Thomas may be signalling his willingness, even eagerness, to overturn precedent, but the court has been gleefully overturning precedent for some years now. It might mean specifically that Roe is in jeopardy, but everything was already on the chopping block, I think. Think Hobby Lobby and otherwise treating corporations as if they were natural persons, rather than state-chartered entities which is what they actually are.
Movement conservatism is the single greatest threat to democracy. Conservatives detest freedom, detest transparency, loathe egalitarianism, and they long to make the USA a theocracy. Seriously, people, the US has somehow survived as a fairly robust republic for about 240 years, but that’s no guarantee it will last. It’s entirely possible that the US will erupt into armed civil war when conservatives attempt to essentially deny millions their rights, hopes, dreams, opportunities and freedoms. As much as I abhor the NRA, it’s times like these that we all might be glad that the population has access to arms in the fight for our very freedom and liberty. This news is frightening.
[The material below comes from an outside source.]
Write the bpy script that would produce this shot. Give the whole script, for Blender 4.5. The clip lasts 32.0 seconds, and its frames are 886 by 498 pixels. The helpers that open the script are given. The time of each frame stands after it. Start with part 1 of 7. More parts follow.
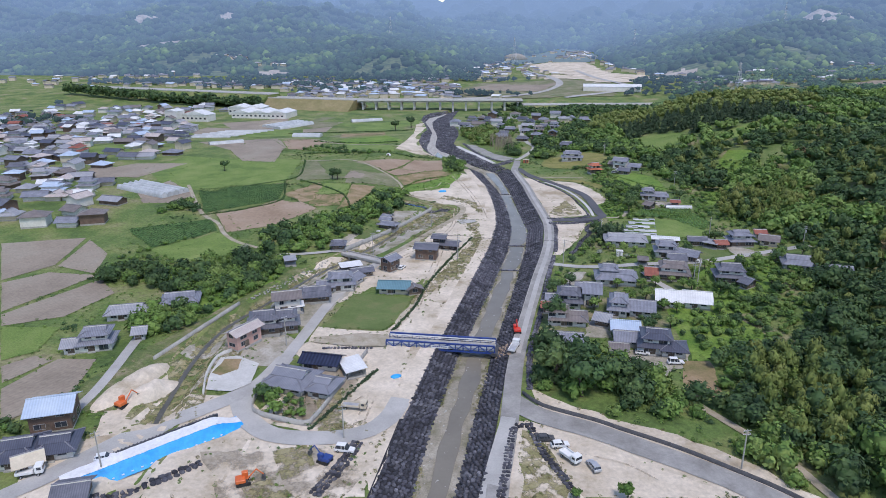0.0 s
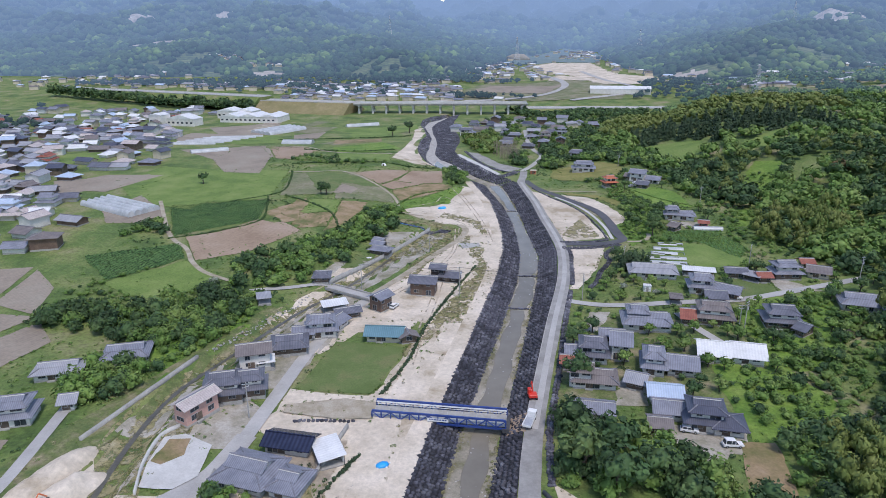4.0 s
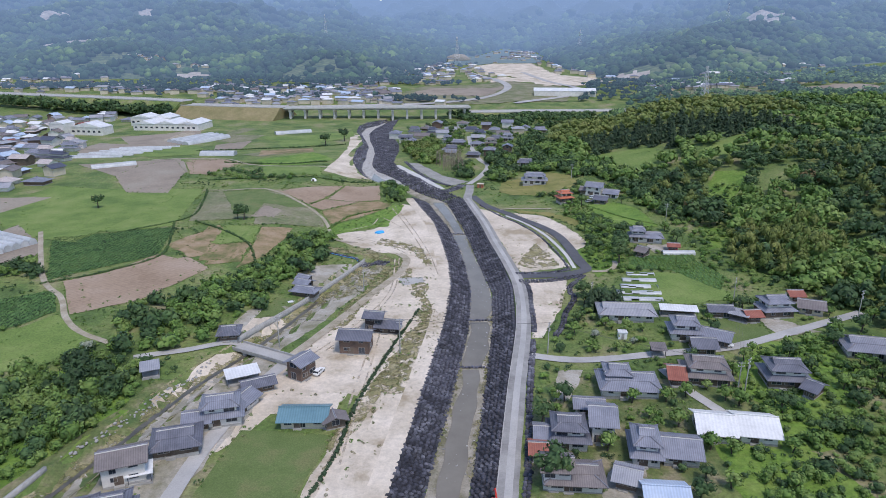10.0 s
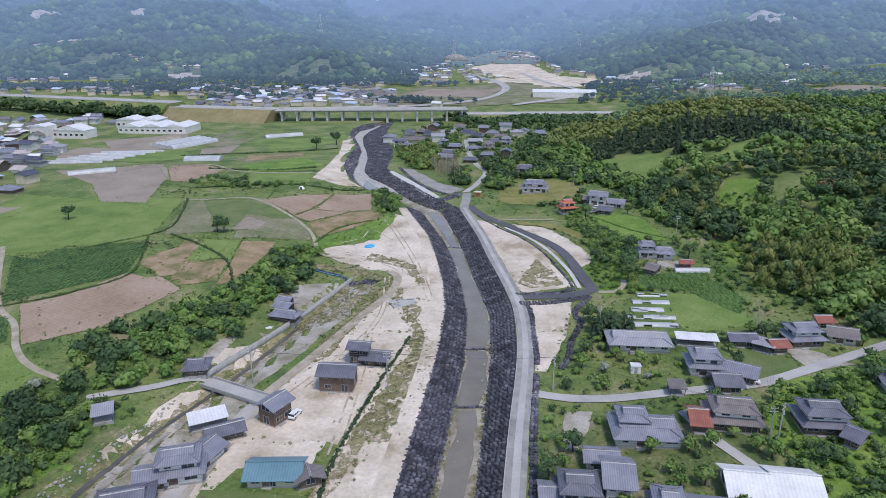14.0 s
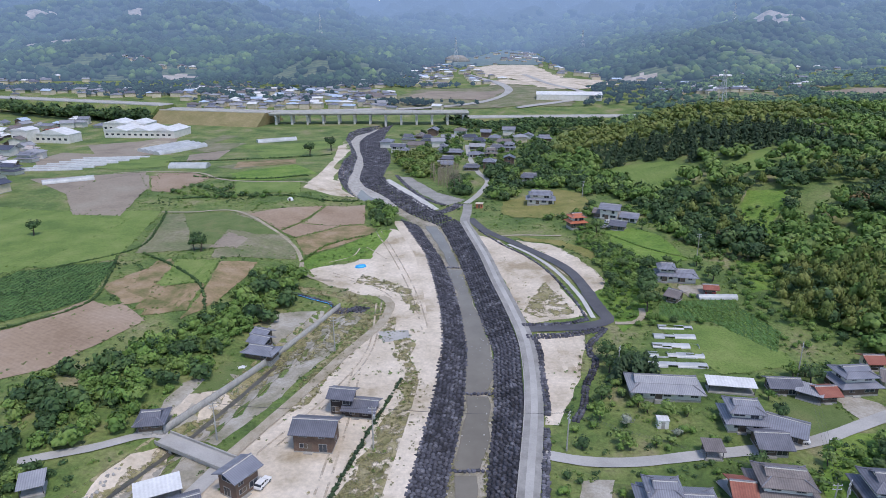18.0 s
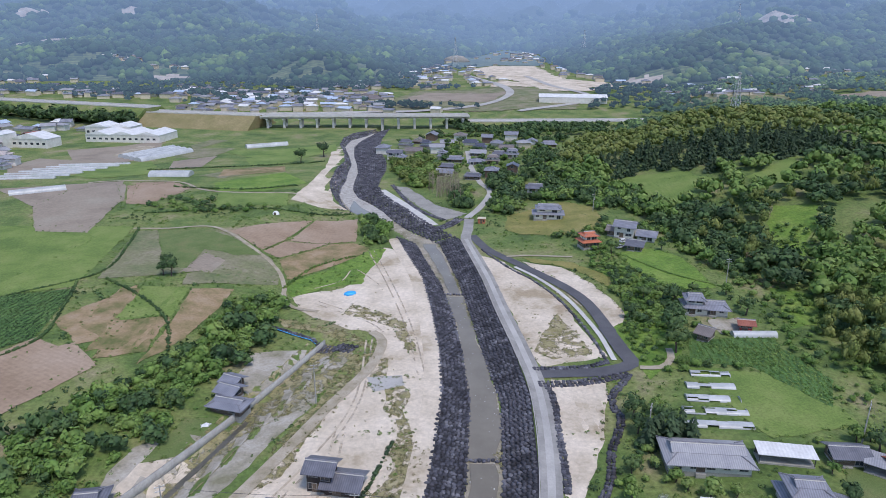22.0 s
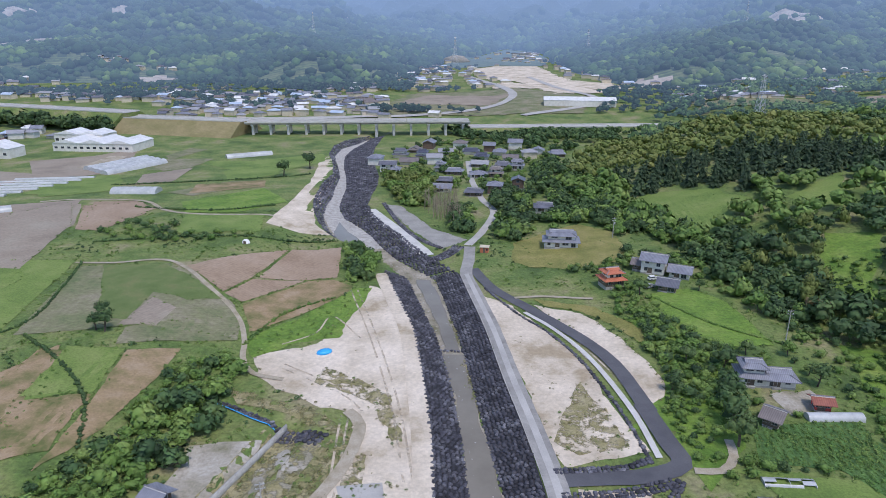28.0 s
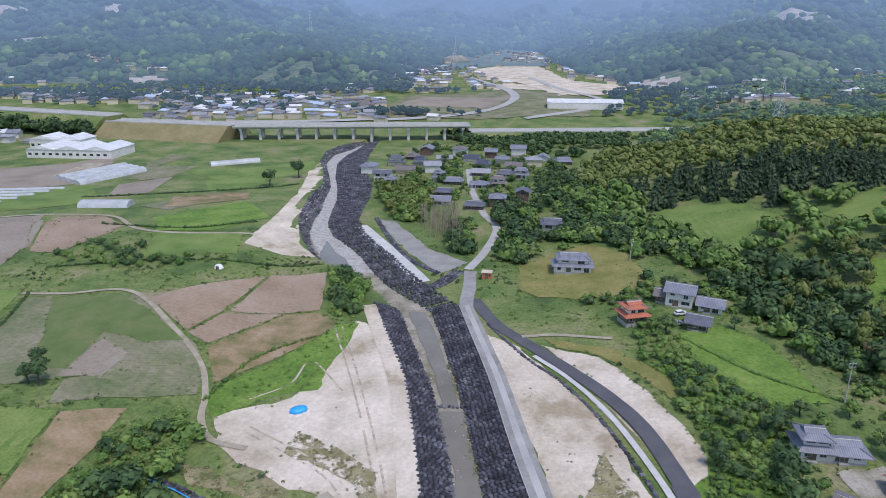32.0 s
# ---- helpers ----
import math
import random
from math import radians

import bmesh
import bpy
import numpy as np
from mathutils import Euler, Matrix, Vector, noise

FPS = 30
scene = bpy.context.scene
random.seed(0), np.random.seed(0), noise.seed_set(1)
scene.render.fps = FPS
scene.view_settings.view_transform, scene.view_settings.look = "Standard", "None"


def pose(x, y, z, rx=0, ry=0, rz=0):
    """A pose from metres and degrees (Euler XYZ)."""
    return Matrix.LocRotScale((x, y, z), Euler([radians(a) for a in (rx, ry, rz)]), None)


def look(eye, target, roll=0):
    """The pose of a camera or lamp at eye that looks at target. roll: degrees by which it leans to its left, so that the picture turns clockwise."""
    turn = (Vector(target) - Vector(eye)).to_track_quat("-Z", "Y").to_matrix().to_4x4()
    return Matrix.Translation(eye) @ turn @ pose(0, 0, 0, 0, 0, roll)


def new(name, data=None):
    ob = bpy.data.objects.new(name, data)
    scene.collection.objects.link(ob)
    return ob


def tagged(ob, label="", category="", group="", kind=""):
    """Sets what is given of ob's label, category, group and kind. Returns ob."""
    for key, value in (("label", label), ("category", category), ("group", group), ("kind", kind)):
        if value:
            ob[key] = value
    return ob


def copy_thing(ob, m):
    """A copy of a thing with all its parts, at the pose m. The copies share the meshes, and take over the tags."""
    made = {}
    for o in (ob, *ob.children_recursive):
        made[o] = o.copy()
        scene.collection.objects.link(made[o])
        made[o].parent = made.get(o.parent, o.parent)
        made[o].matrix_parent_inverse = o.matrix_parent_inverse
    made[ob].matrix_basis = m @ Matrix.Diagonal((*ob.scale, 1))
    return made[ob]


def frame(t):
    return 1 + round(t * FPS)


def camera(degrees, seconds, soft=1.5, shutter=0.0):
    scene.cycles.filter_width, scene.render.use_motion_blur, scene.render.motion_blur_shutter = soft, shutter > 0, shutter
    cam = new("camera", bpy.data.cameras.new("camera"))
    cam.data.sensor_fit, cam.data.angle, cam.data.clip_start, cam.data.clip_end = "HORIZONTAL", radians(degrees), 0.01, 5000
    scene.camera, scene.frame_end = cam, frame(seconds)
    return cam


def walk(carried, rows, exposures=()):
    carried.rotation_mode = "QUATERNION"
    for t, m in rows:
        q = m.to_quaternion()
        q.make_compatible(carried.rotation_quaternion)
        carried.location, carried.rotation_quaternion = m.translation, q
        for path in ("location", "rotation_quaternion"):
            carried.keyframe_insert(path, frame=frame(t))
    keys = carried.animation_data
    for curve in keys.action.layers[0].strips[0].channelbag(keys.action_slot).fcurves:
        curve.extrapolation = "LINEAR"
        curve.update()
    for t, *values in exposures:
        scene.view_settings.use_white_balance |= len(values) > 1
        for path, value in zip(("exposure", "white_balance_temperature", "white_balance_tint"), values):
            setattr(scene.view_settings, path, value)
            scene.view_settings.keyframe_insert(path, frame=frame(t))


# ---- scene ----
cam = camera(68.52, 32.0, soft=0.85)
PATH = [
    (0, pose(-0.00, 0.00, 89.10, 71.85, 0.28, 6.37)),
    (1, pose(-1.05, 9.92, 89.12, 71.84, 0.27, 6.27)),
    (2, pose(-2.10, 19.87, 89.13, 71.83, 0.26, 6.26)),
    (3, pose(-3.15, 29.60, 89.15, 71.82, 0.26, 6.24)),
    (4, pose(-3.92, 38.78, 89.20, 71.82, 0.25, 6.44)),
    (5, pose(-4.71, 47.46, 89.26, 71.83, 0.24, 6.17)),
    (6, pose(-5.61, 55.60, 89.31, 71.83, 0.24, 4.20)),
    (7, pose(-6.47, 63.43, 89.34, 71.85, 0.24, 2.28)),
    (8, pose(-6.72, 70.75, 89.32, 71.84, 0.20, 1.63)),
    (9, pose(-6.04, 77.06, 89.21, 71.79, 0.14, 1.49)),
    (10, pose(-5.96, 82.49, 89.14, 71.79, 0.06, 1.34)),
    (11, pose(-6.09, 87.36, 89.10, 71.79, -0.01, 1.13)),
    (12, pose(-6.06, 92.16, 89.13, 71.82, -0.03, 1.05)),
    (13, pose(-5.45, 97.51, 89.12, 71.82, -0.01, 1.16)),
    (14, pose(-5.13, 103.71, 89.05, 71.79, 0.00, 1.14)),
    (15, pose(-5.08, 110.00, 89.01, 71.79, -0.00, 1.15)),
    (16, pose(-5.05, 116.19, 88.98, 71.80, -0.02, 1.13)),
    (17, pose(-4.65, 122.56, 88.94, 71.83, -0.04, 1.24)),
    (18, pose(-4.30, 129.63, 88.83, 71.83, -0.05, 1.31)),
    (19, pose(-4.51, 136.87, 88.75, 71.86, -0.08, 1.30)),
    (20, pose(-4.55, 143.91, 88.73, 71.86, -0.15, 1.34)),
    (21, pose(-5.03, 150.90, 88.77, 71.86, -0.21, 1.27)),
    (22, pose(-5.15, 157.92, 88.89, 71.83, -0.23, 1.24)),
    (23, pose(-4.97, 164.86, 89.10, 71.81, -0.19, 1.21)),
    (24, pose(-4.95, 172.28, 89.23, 71.76, -0.15, 1.19)),
    (25, pose(-4.82, 179.94, 89.29, 71.73, -0.14, 1.20)),
    (26, pose(-4.64, 187.33, 89.26, 71.74, -0.13, 1.27)),
    (27, pose(-4.65, 194.71, 89.18, 71.75, -0.14, 1.27)),
    (28, pose(-4.57, 202.28, 89.13, 71.76, -0.15, 1.26)),
    (29, pose(-4.52, 209.87, 89.08, 71.75, -0.15, 1.26)),
    (30, pose(-4.57, 217.68, 89.10, 71.73, -0.16, 1.23)),
    (31, pose(-4.56, 225.58, 89.18, 71.72, -0.18, 1.24)),
    (32, pose(-4.30, 232.81, 89.22, 71.70, -0.19, 1.27)),
]
walk(cam, PATH, [(0, 0.30, 6520, 17), (32, 0.30, 6520, 17)])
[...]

Is there anything more Republican than openly and hypocritically promoting the elimination of all progress to return society to where it stood 220 years ago?
Thomas argued that the court “should restore” its view of the legal
concept “through adherence to the correct, original meaning of the laws
> we are charged with applying.”
If this is true, then must we not interpret the Second Amendment strictly in terms of what “arms” originally meant in 1787? To wit, that “arms” must strictly refer only to flint lock and/or cap and ball firearms as well as knives, bayonets, hatchets, pitchforks, etc. Clearly the “originalist” language authored by the founders could most certainly not have meant repeating firearms, semi-automatics, machine guns or the like since no one at that time had any knowledge of such tools of death.
Justice Thomas, is this what you truly meant? . . . . . I thought not.